**TASK BRIEF:**
Reproduce the listing below word for word, with no pictures.

===============

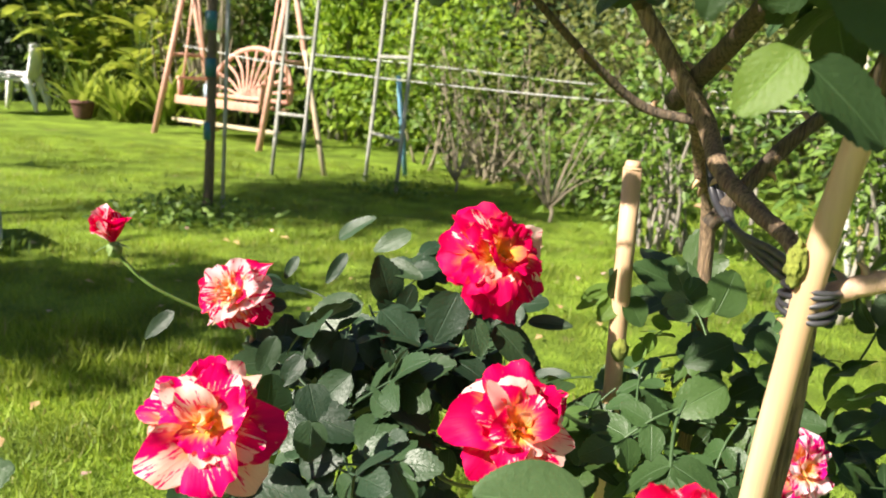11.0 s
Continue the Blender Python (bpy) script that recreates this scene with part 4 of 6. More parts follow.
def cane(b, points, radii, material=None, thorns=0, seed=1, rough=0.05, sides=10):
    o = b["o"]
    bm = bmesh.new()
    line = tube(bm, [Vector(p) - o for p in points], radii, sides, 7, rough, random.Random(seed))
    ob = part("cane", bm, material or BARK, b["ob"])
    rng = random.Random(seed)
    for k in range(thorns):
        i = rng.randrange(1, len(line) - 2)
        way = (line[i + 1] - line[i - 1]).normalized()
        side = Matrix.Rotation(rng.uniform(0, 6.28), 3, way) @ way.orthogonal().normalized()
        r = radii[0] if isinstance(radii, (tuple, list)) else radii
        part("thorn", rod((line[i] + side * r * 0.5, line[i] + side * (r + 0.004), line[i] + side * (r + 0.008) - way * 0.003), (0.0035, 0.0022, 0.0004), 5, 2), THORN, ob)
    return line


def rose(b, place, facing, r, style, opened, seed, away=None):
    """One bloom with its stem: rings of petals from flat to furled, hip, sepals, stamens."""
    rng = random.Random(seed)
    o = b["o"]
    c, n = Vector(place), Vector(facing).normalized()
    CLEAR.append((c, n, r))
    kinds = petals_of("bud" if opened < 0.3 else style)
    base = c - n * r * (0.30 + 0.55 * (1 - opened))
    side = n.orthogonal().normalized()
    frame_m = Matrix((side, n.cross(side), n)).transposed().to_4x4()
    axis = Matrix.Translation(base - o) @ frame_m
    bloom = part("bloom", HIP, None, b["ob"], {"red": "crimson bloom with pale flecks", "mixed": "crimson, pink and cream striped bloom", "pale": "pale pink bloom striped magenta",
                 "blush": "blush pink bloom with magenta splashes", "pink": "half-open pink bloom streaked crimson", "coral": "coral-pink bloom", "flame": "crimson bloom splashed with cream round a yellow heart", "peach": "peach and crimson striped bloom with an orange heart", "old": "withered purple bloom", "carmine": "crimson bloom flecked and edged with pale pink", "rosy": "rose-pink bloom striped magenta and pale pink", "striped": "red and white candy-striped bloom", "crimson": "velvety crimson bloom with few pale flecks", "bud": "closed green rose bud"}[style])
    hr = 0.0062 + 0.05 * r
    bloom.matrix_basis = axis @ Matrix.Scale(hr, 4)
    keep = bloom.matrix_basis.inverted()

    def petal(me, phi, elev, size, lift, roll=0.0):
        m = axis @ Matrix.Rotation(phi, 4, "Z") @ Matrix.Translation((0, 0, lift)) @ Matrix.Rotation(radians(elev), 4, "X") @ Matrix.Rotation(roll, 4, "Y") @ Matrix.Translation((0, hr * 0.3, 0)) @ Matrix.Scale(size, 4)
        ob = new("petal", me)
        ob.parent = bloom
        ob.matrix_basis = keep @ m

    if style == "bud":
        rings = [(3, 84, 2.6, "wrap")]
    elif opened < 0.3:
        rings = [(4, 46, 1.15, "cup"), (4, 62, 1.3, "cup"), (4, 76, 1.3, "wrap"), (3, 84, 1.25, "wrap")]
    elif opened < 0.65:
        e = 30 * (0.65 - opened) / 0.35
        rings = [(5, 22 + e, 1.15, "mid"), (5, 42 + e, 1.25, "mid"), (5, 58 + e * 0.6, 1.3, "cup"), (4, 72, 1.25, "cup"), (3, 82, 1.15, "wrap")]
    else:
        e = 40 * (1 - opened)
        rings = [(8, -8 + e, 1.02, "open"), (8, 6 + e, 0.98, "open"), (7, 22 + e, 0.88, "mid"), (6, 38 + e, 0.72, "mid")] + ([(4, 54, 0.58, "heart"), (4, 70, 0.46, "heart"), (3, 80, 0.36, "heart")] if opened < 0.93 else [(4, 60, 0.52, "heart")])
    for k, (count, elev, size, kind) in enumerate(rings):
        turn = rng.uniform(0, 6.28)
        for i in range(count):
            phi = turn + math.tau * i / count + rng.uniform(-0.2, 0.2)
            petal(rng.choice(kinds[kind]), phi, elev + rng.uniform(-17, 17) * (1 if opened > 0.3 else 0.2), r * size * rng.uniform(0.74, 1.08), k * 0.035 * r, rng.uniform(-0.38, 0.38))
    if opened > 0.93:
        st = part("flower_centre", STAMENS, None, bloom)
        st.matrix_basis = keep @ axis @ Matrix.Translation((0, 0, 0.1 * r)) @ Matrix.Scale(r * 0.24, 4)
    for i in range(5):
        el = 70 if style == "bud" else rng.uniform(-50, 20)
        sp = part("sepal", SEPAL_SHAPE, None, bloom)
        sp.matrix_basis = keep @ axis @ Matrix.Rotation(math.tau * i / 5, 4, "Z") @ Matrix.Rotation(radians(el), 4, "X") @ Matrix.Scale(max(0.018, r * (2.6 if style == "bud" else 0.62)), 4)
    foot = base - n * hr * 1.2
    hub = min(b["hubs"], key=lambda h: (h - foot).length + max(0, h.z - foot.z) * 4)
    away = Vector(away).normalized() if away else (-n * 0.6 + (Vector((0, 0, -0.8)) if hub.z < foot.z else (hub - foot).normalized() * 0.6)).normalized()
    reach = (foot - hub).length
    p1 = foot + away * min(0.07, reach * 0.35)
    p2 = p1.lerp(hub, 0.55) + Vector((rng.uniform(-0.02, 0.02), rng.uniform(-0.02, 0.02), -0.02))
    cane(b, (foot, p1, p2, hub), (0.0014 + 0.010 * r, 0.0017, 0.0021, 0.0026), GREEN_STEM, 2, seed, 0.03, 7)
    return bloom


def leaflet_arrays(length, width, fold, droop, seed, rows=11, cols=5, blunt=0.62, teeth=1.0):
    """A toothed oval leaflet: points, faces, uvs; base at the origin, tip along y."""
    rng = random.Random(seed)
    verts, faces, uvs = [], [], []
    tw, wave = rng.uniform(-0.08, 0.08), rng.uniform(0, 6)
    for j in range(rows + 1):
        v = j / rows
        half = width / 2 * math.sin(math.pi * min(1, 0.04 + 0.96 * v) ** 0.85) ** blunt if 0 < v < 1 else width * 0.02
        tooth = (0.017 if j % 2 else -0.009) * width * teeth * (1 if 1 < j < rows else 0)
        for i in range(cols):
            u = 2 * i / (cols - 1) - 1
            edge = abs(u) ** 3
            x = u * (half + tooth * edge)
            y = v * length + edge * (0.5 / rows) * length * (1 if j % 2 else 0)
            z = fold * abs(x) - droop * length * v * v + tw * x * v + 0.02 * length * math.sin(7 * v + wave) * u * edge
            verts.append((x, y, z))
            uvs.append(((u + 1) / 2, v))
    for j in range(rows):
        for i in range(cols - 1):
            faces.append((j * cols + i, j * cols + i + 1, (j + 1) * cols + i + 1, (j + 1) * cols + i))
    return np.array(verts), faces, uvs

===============

**TASK ANSWER:**
11.0 s
Continue the Blender Python (bpy) script that recreates this scene with part 4 of 6. More parts follow.
def cane(b, points, radii, material=None, thorns=0, seed=1, rough=0.05, sides=10):
    o = b["o"]
    bm = bmesh.new()
    line = tube(bm, [Vector(p) - o for p in points], radii, sides, 7, rough, random.Random(seed))
    ob = part("cane", bm, material or BARK, b["ob"])
    rng = random.Random(seed)
    for k in range(thorns):
        i = rng.randrange(1, len(line) - 2)
        way = (line[i + 1] - line[i - 1]).normalized()
        side = Matrix.Rotation(rng.uniform(0, 6.28), 3, way) @ way.orthogonal().normalized()
        r = radii[0] if isinstance(radii, (tuple, list)) else radii
        part("thorn", rod((line[i] + side * r * 0.5, line[i] + side * (r + 0.004), line[i] + side * (r + 0.008) - way * 0.003), (0.0035, 0.0022, 0.0004), 5, 2), THORN, ob)
    return line


def rose(b, place, facing, r, style, opened, seed, away=None):
    """One bloom with its stem: rings of petals from flat to furled, hip, sepals, stamens."""
    rng = random.Random(seed)
    o = b["o"]
    c, n = Vector(place), Vector(facing).normalized()
    CLEAR.append((c, n, r))
    kinds = petals_of("bud" if opened < 0.3 else style)
    base = c - n * r * (0.30 + 0.55 * (1 - opened))
    side = n.orthogonal().normalized()
    frame_m = Matrix((side, n.cross(side), n)).transposed().to_4x4()
    axis = Matrix.Translation(base - o) @ frame_m
    bloom = part("bloom", HIP, None, b["ob"], {"red": "crimson bloom with pale flecks", "mixed": "crimson, pink and cream striped bloom", "pale": "pale pink bloom striped magenta",
                 "blush": "blush pink bloom with magenta splashes", "pink": "half-open pink bloom streaked crimson", "coral": "coral-pink bloom", "flame": "crimson bloom splashed with cream round a yellow heart", "peach": "peach and crimson striped bloom with an orange heart", "old": "withered purple bloom", "carmine": "crimson bloom flecked and edged with pale pink", "rosy": "rose-pink bloom striped magenta and pale pink", "striped": "red and white candy-striped bloom", "crimson": "velvety crimson bloom with few pale flecks", "bud": "closed green rose bud"}[style])
    hr = 0.0062 + 0.05 * r
    bloom.matrix_basis = axis @ Matrix.Scale(hr, 4)
    keep = bloom.matrix_basis.inverted()

    def petal(me, phi, elev, size, lift, roll=0.0):
        m = axis @ Matrix.Rotation(phi, 4, "Z") @ Matrix.Translation((0, 0, lift)) @ Matrix.Rotation(radians(elev), 4, "X") @ Matrix.Rotation(roll, 4, "Y") @ Matrix.Translation((0, hr * 0.3, 0)) @ Matrix.Scale(size, 4)
        ob = new("petal", me)
        ob.parent = bloom
        ob.matrix_basis = keep @ m

    if style == "bud":
        rings = [(3, 84, 2.6, "wrap")]
    elif opened < 0.3:
        rings = [(4, 46, 1.15, "cup"), (4, 62, 1.3, "cup"), (4, 76, 1.3, "wrap"), (3, 84, 1.25, "wrap")]
    elif opened < 0.65:
        e = 30 * (0.65 - opened) / 0.35
        rings = [(5, 22 + e, 1.15, "mid"), (5, 42 + e, 1.25, "mid"), (5, 58 + e * 0.6, 1.3, "cup"), (4, 72, 1.25, "cup"), (3, 82, 1.15, "wrap")]
    else:
        e = 40 * (1 - opened)
        rings = [(8, -8 + e, 1.02, "open"), (8, 6 + e, 0.98, "open"), (7, 22 + e, 0.88, "mid"), (6, 38 + e, 0.72, "mid")] + ([(4, 54, 0.58, "heart"), (4, 70, 0.46, "heart"), (3, 80, 0.36, "heart")] if opened < 0.93 else [(4, 60, 0.52, "heart")])
    for k, (count, elev, size, kind) in enumerate(rings):
        turn = rng.uniform(0, 6.28)
        for i in range(count):
            phi = turn + math.tau * i / count + rng.uniform(-0.2, 0.2)
            petal(rng.choice(kinds[kind]), phi, elev + rng.uniform(-17, 17) * (1 if opened > 0.3 else 0.2), r * size * rng.uniform(0.74, 1.08), k * 0.035 * r, rng.uniform(-0.38, 0.38))
    if opened > 0.93:
        st = part("flower_centre", STAMENS, None, bloom)
        st.matrix_basis = keep @ axis @ Matrix.Translation((0, 0, 0.1 * r)) @ Matrix.Scale(r * 0.24, 4)
    for i in range(5):
        el = 70 if style == "bud" else rng.uniform(-50, 20)
        sp = part("sepal", SEPAL_SHAPE, None, bloom)
        sp.matrix_basis = keep @ axis @ Matrix.Rotation(math.tau * i / 5, 4, "Z") @ Matrix.Rotation(radians(el), 4, "X") @ Matrix.Scale(max(0.018, r * (2.6 if style == "bud" else 0.62)), 4)
    foot = base - n * hr * 1.2
    hub = min(b["hubs"], key=lambda h: (h - foot).length + max(0, h.z - foot.z) * 4)
    away = Vector(away).normalized() if away else (-n * 0.6 + (Vector((0, 0, -0.8)) if hub.z < foot.z else (hub - foot).normalized() * 0.6)).normalized()
    reach = (foot - hub).length
    p1 = foot + away * min(0.07, reach * 0.35)
    p2 = p1.lerp(hub, 0.55) + Vector((rng.uniform(-0.02, 0.02), rng.uniform(-0.02, 0.02), -0.02))
    cane(b, (foot, p1, p2, hub), (0.0014 + 0.010 * r, 0.0017, 0.0021, 0.0026), GREEN_STEM, 2, seed, 0.03, 7)
    return bloom


def leaflet_arrays(length, width, fold, droop, seed, rows=11, cols=5, blunt=0.62, teeth=1.0):
    """A toothed oval leaflet: points, faces, uvs; base at the origin, tip along y."""
    rng = random.Random(seed)
    verts, faces, uvs = [], [], []
    tw, wave = rng.uniform(-0.08, 0.08), rng.uniform(0, 6)
    for j in range(rows + 1):
        v = j / rows
        half = width / 2 * math.sin(math.pi * min(1, 0.04 + 0.96 * v) ** 0.85) ** blunt if 0 < v < 1 else width * 0.02
        tooth = (0.017 if j % 2 else -0.009) * width * teeth * (1 if 1 < j < rows else 0)
        for i in range(cols):
            u = 2 * i / (cols - 1) - 1
            edge = abs(u) ** 3
            x = u * (half + tooth * edge)
            y = v * length + edge * (0.5 / rows) * length * (1 if j % 2 else 0)
            z = fold * abs(x) - droop * length * v * v + tw * x * v + 0.02 * length * math.sin(7 * v + wave) * u * edge
            verts.append((x, y, z))
            uvs.append(((u + 1) / 2, v))
    for j in range(rows):
        for i in range(cols - 1):
            faces.append((j * cols + i, j * cols + i + 1, (j + 1) * cols + i + 1, (j + 1) * cols + i))
    return np.array(verts), faces, uvs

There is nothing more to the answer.